In Freddie's inaugural Q Certificates transaction, the loans in the underlying CMBS are affordable mortgages with historically low default rates, which could help mitigate the increased risk that could result from the fact that Freddie has less control over the original underwriting. But Freddie will likely have to expand into new types of collateral in subsequent transactions because the type of loans used in the first deal generally take years to amass enough volume in to make a securitization cost effective.

Future Q deals may not be backed by the same type of collateral, confirmed Freddie Mac spokesperson Patti Boerger. "The current Q deal is made up of very affordable loans. Future Q deals may or may not be comprised of all affordable loans," she said in an email.

Freddie Mac has been targeting expansion in the small multifamily loan market. But it may moderate that activity to an extent going forward, given that it recently showed more interest in refocusing on the single-family market instead.

In recent years, the structured CMBS pass-through certificates have taken off in popularity because they offer investors a broader range of options. While not identical, the multifamily certificates share some characteristics with the single-family risk-sharing deals that both Fannie and Freddie began offering following the housing crisis.

Freddie expects to be involved in only "a few" Q deals a year going forward, according to a press release. But even that would be challenging if it limited itself to the loan type involved in the first transaction, which isn't frequently securitized and has been threatened in the past by tax reform.
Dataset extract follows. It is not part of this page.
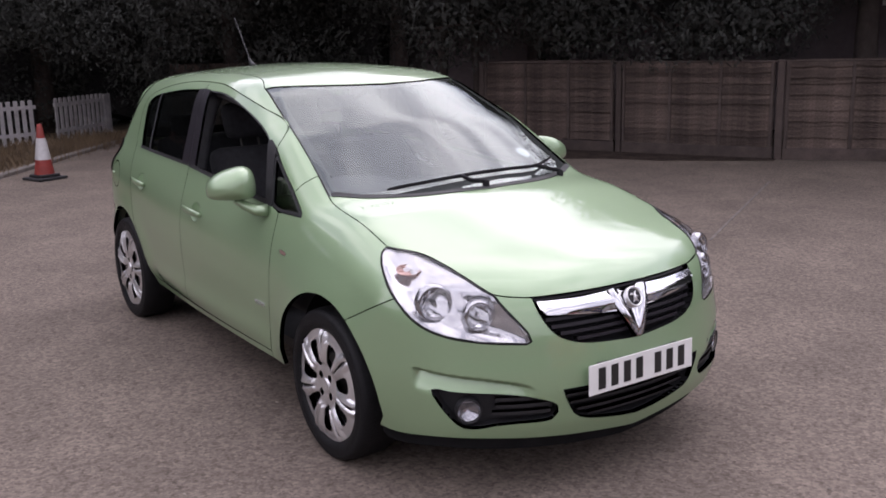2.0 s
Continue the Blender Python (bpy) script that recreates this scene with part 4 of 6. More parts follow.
part("dash_top", dash_top(), DASH, dash, smooth=True)
# flat near-black sheet stands in for the shaded hollow of the dials
dial = joined(round_line(pairs("-.54,.87 -.18,.87"), 0.03), round_line(pairs("-.18,.87 -.21,.945 -.28,.985 -.36,.992 -.44,.985 -.51,.945 -.54,.87"), 0.03))
bm = bmesh.new()
bm.faces.new([bm.verts.new((1.838, y, z)) for y, z in dial])
part("instrument_panel", bm, VOID, dash, "plain instrument panel, near-black to hold the shade under its hood")
part("centre_console", boxes(((1.3, -0.12, 0.32), (1.9, 0.12, 0.62)), bevel=0.03), DASH, dash, smooth=True)
part("gear_lever", sweep([(1.66, 0, 0.6), (1.64, 0, 0.7), (1.63, 0, 0.74)], [0.014, 0.016, 0.022], 10), BLACK, dash, smooth=True)
sm = Matrix.Translation((1.625, -0.37, 0.935)) @ Matrix.Rotation(radians(-66), 4, "Y")
steering = part("steering_wheel", sweep([sm @ Vector((0.170 * math.cos(a), 0.170 * math.sin(a), 0)) for a in np.linspace(0, 2 * math.pi, 48, endpoint=False)], 0.0165, 10, 1.0, True), BLACK, car, "black three-spoke steering wheel", smooth=True)
part("airbag_cover", lathe([(0.078, -0.03), (0.075, 0.01), (0.055, 0.024), (0.0005, 0.028)], 28, "z"), DASH, steering, smooth=True).matrix_local = sm
for a in (1.78, -1.78, math.pi):
    part("spoke", sweep([sm @ Vector((0.05 * math.cos(a), 0.05 * math.sin(a), 0.005)), sm @ Vector((0.163 * math.cos(a), 0.163 * math.sin(a), 0))], 0.016, 8, 1.5), BLACK, steering, smooth=True)
part("steering_column", rod(bmesh.new(), sm @ Vector((0, 0, -0.02)), sm @ Vector((0, 0, -0.2)), 0.05, 0.06, 16), BLACK, steering)
part("rear_view_mirror", boxes(((1.42, -0.25, 1.265), (1.45, -0.01, 1.335)), bevel=0.012), BLACK, car, "black interior mirror", smooth=True)
part("mirror_stem", rod(bmesh.new(), (1.445, -0.06, 1.31), (1.52, 0, 1.375), 0.01), BLACK, car)
DOOR_LOW_F = joined(round_line(pairs("1.0,.32 2.0,.32")), round_line(pairs("2.0,.32 2.05,.66 2.0,.90")), round_line(pairs("2.0,.90 1.0,.985")), round_line(pairs("1.0,.985 1.0,.32")))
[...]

The underlying CMBS in the Q Certificate deal, known as "Impact Funding Affordable Multifamily Housing Mortgage Loan Trust 2014-1," has a total value of $215 million. Properties with rents affordable to tenants with low and very low incomes back the loans in the CMBS. It is a rare securitization of Low Income Housing Tax Credit Program loans, said Mary Jane Potthoff, a managing director at DBRS, one the ratings agencies hired to rate the private securitization Freddie is wrapping in its first Q deal.
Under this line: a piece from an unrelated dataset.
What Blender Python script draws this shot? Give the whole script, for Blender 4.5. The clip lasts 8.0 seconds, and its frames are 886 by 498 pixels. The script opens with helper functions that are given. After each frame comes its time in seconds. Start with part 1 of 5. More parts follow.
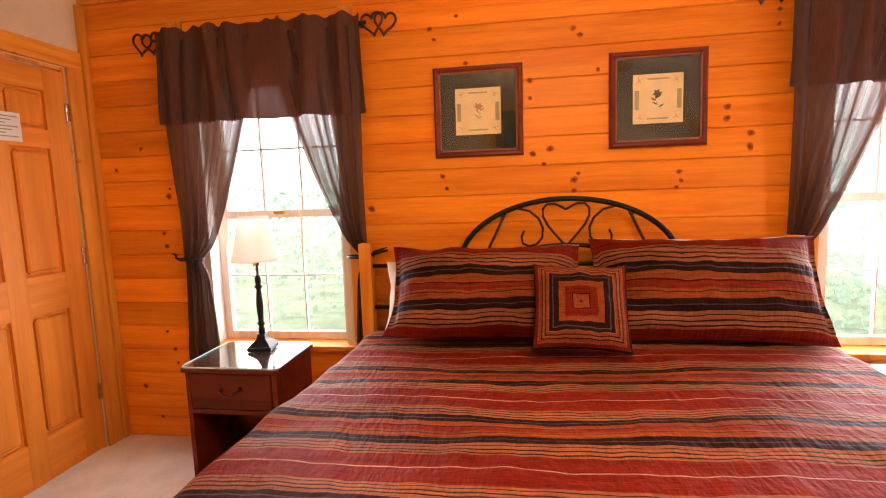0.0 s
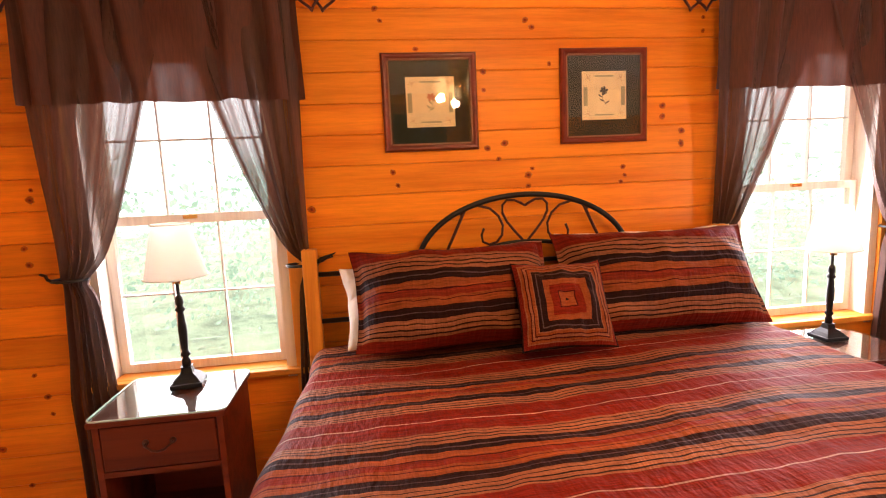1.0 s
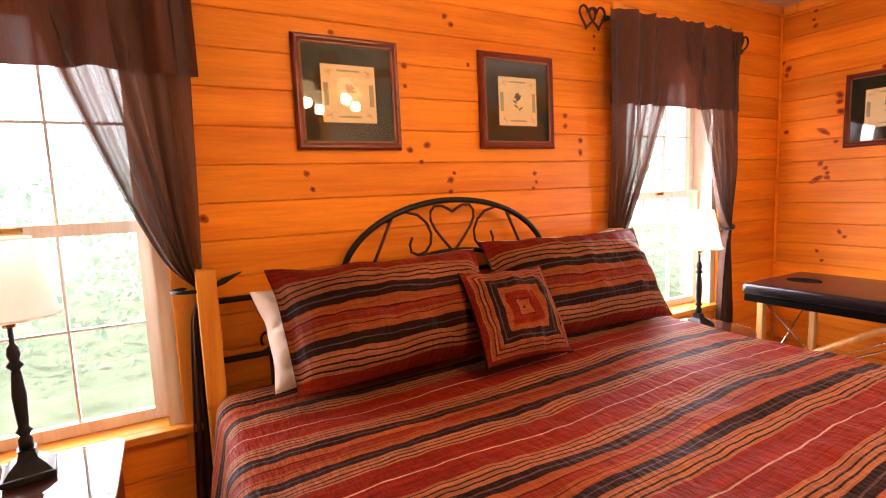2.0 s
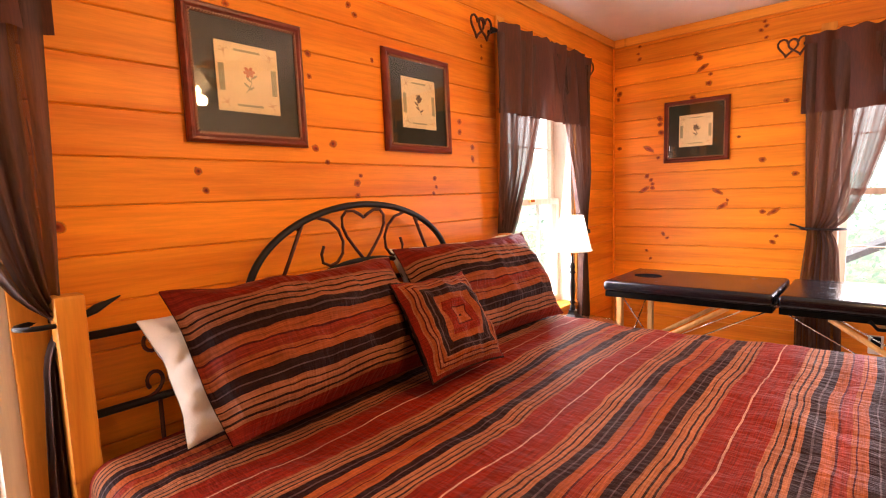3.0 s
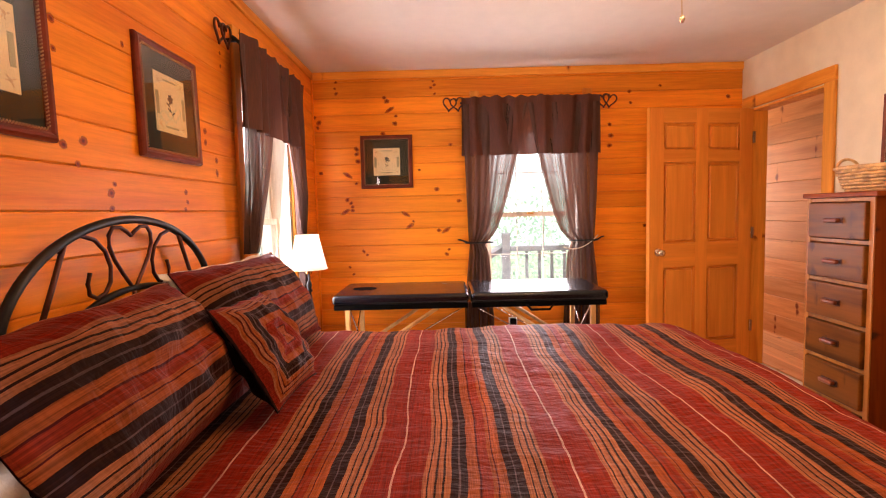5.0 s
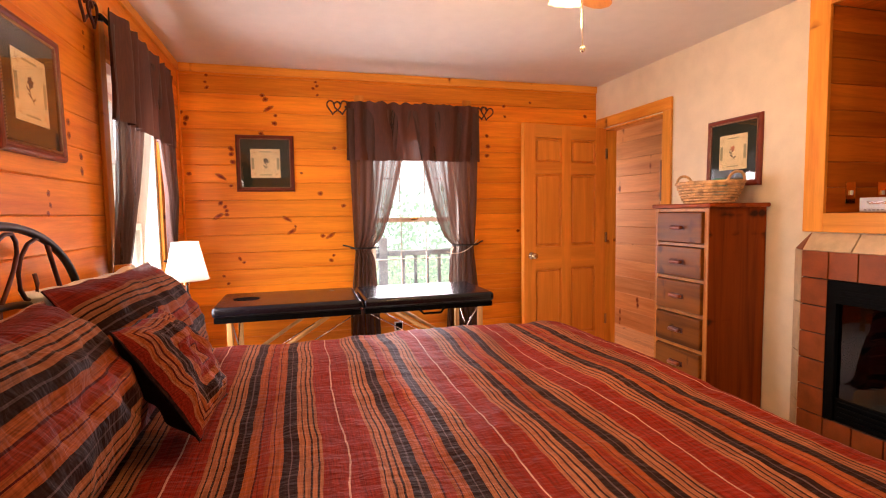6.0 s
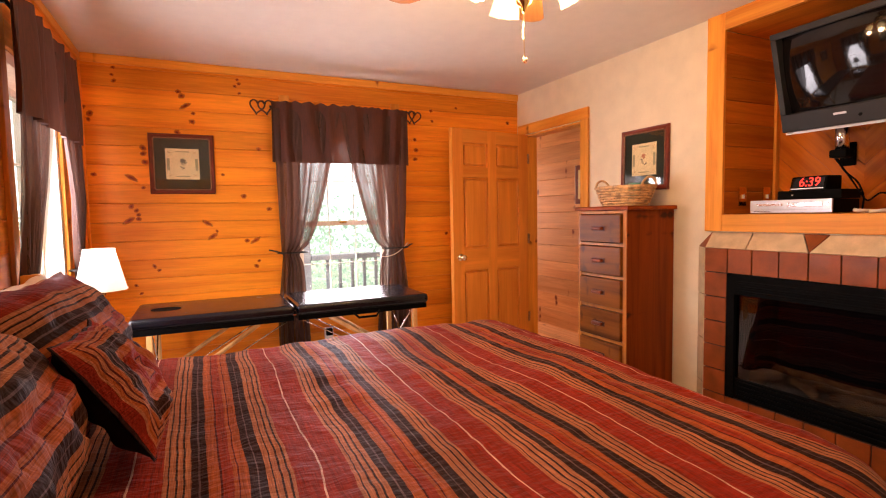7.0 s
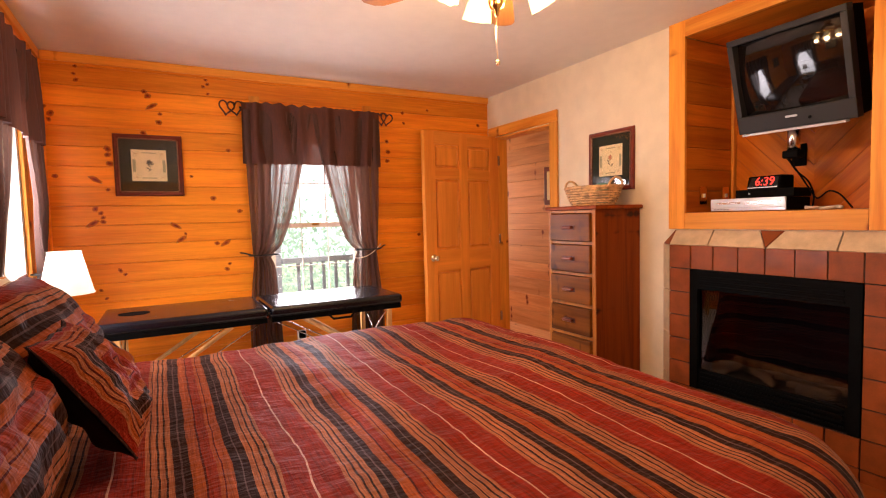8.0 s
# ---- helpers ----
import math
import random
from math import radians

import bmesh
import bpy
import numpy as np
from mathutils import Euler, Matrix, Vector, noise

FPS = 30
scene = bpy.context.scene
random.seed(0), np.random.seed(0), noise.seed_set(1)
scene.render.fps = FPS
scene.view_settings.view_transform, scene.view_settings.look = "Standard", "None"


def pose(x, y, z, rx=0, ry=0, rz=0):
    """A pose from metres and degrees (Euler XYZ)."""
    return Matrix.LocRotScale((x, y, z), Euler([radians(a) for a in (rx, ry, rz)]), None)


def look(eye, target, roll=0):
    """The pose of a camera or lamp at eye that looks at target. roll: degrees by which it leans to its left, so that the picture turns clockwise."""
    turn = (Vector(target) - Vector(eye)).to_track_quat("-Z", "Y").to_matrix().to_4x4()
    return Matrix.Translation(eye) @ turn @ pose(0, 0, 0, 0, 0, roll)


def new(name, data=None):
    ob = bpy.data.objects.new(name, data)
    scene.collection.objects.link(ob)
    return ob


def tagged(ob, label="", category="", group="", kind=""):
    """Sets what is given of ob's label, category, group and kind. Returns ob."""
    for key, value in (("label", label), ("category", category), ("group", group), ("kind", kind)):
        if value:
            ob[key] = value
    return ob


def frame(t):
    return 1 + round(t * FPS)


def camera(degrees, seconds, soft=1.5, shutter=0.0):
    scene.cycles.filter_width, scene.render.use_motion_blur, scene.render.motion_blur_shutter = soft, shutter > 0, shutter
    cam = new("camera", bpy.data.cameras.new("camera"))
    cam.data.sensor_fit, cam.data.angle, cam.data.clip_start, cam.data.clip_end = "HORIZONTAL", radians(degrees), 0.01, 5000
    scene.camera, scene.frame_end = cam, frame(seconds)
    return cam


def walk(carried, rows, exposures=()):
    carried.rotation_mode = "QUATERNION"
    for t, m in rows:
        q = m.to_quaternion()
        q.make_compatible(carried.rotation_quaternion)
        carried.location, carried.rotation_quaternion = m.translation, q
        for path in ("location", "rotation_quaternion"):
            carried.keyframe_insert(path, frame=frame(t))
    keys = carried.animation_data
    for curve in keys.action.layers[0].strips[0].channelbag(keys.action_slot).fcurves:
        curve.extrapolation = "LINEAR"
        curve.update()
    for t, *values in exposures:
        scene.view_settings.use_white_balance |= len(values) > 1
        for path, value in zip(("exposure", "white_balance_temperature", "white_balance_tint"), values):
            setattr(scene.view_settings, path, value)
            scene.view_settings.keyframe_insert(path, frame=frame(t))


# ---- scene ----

"There hasn't been a deal like this done in four years," she said.

For its first Q Certificates deal, dubbed Q-001, Freddie acquired tranches of the Impact CMBS totaling $189 million, which consists of 124 loans originated by Wells Fargo, Bank of America and JPMorgan.

"Freddie is not involved in the underwriting or the origination of these loans. It's different from that regard," said Potthoff.

The Department of Housing and Urban Development's LIHTC program allows developers of qualified projects to get tax credits. The developers can sell the credits to investors to raise capital for their projects. This reduces the debt that the developer would otherwise have to borrow. In return, developers offer lower, more affordable rents.

LIHTC loans are not commonly securitized because it takes a long time to have enough volume to make the cost-benefit ratio worthwhile. They are relatively small in the context of the multifamily market, said DBRS assistant vice president Andrea Lange. The loans in this deal on average are less than $2 million in size.

Low Income Housing Tax Credit loans have a strong performance track record. Government-enhanced multifamily loans, including those for LIHTC projects, have a less than 1% default rate on average, according to a Standard & Poor's report on the private securitization. As such, Freddie will most likely be taking on very little credit risk in guaranteeing the senior tranches of the private deal, Impact Funding Affordable Multifamily Housing Mortgage Loan Trust 2014-1.

"The LIHTC program brings with it the sponsorship of this tax credit investor that's economically incentivized through tax credits to keep the deal out of foreclosure," said DBRS senior vice president David Nabwangu. The housing must be new construction or have undergone significant rehabilitation.

"In the history of the program we've experienced very, very, very low default rates," he said. The properties also have historically had a strong occupancy rate and very short downtimes when there is a vacancy, according to Nabwangu.